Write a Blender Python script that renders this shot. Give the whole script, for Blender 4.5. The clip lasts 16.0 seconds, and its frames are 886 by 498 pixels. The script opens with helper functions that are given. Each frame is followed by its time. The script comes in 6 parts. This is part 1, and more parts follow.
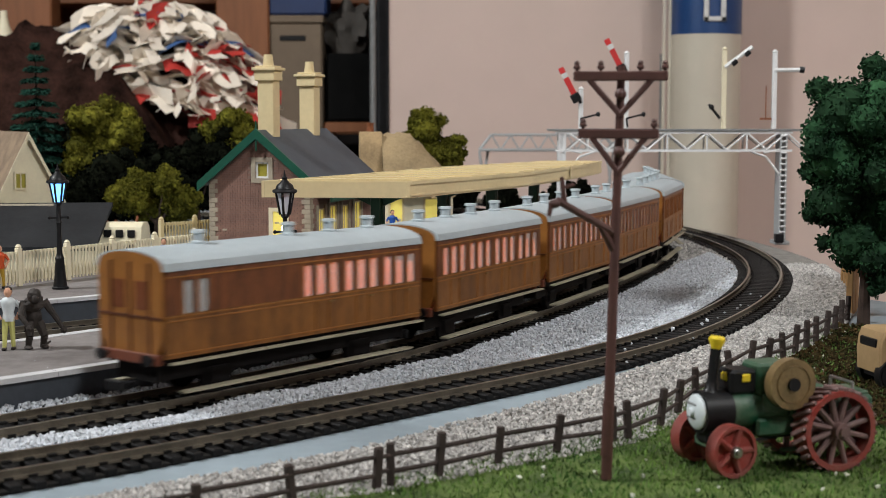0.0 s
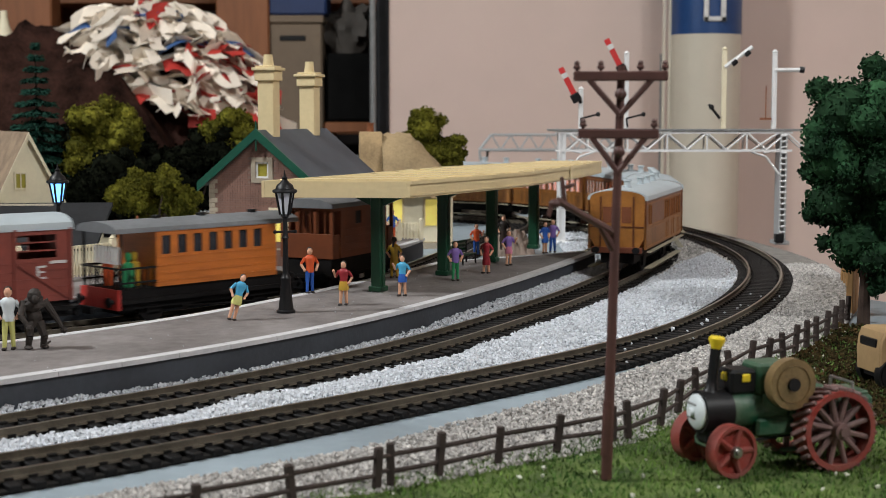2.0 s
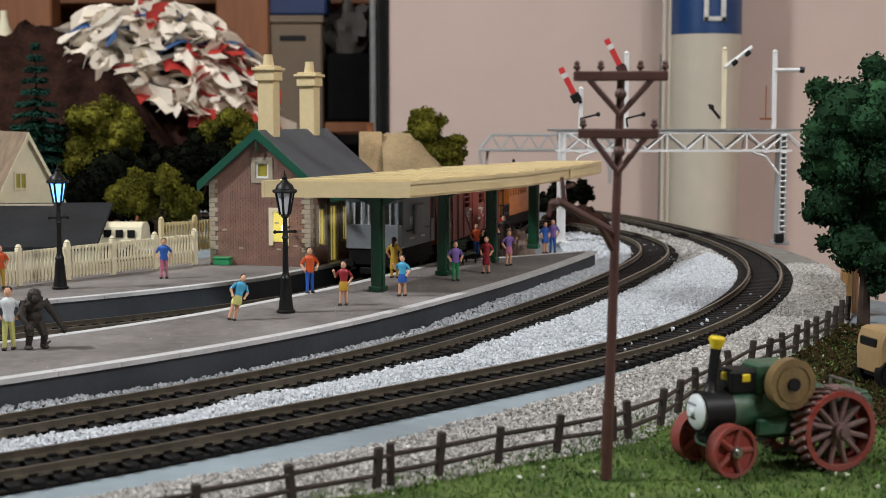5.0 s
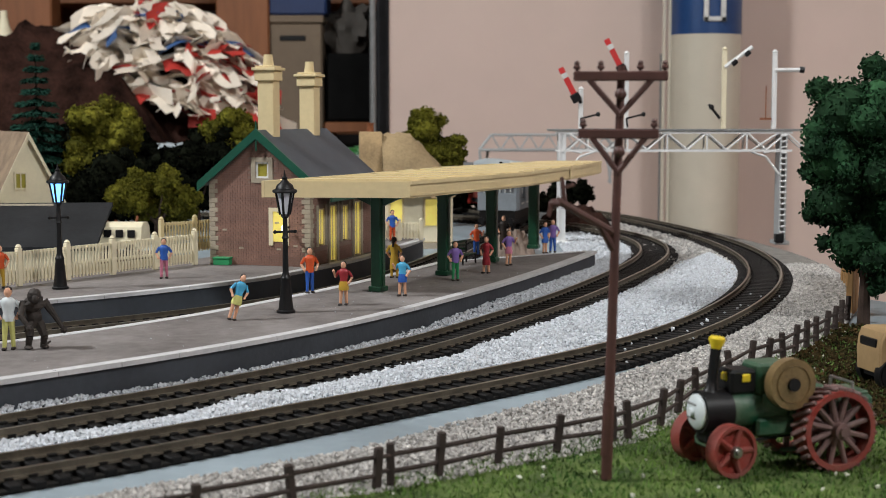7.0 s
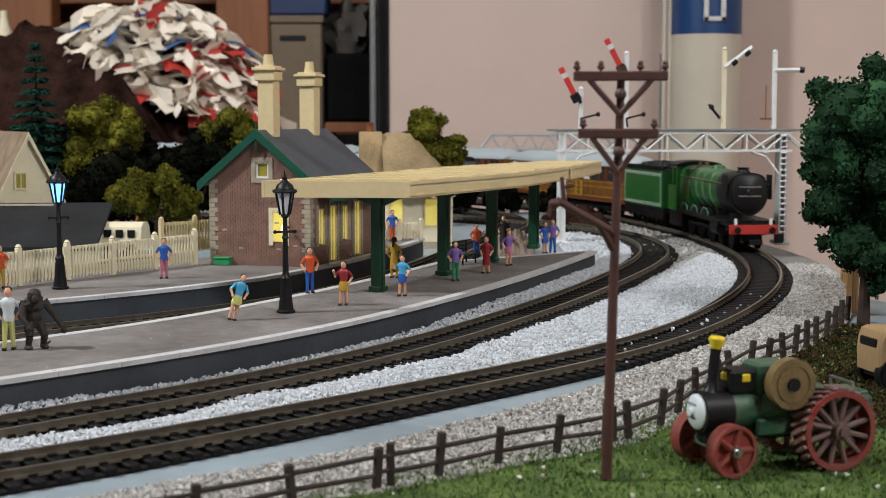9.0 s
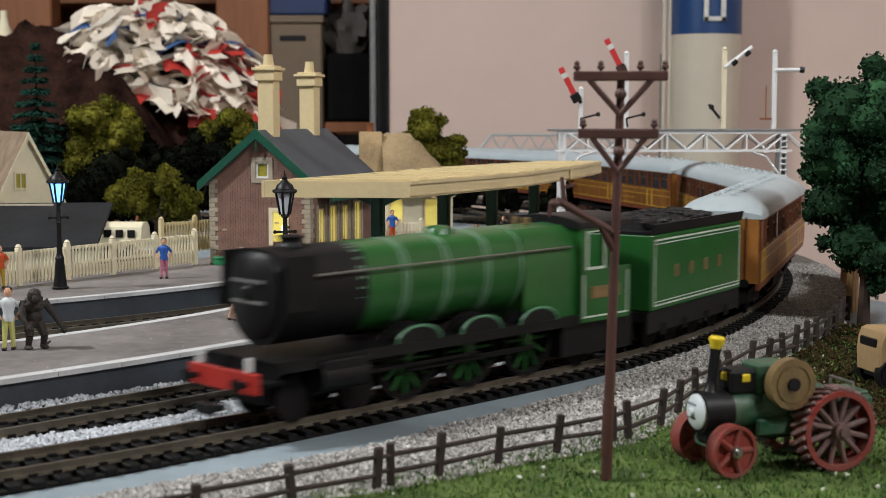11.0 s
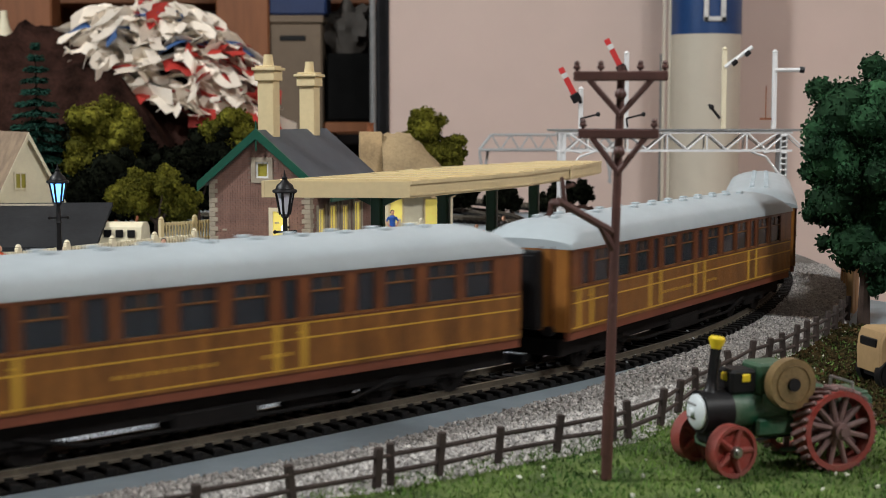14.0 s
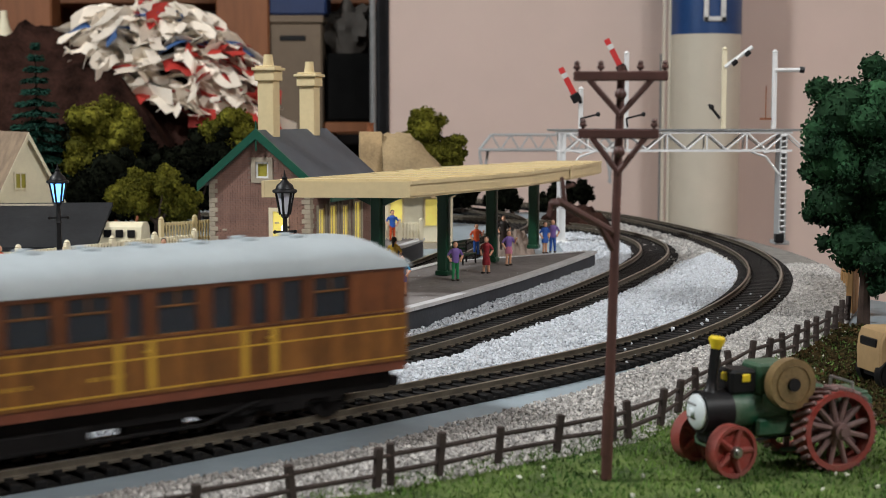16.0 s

= = = =

Return the whole listing, word for word, and leave out every picture.

Write a Blender Python script that renders this shot. Give the whole script, for Blender 4.5. The clip lasts 16.0 seconds, and its frames are 886 by 498 pixels. The script opens with helper functions that are given. Each frame is followed by its time. The script comes in 6 parts. This is part 1, and more parts follow.
0.0 s
2.0 s
5.0 s
7.0 s
9.0 s
11.0 s
14.0 s
16.0 s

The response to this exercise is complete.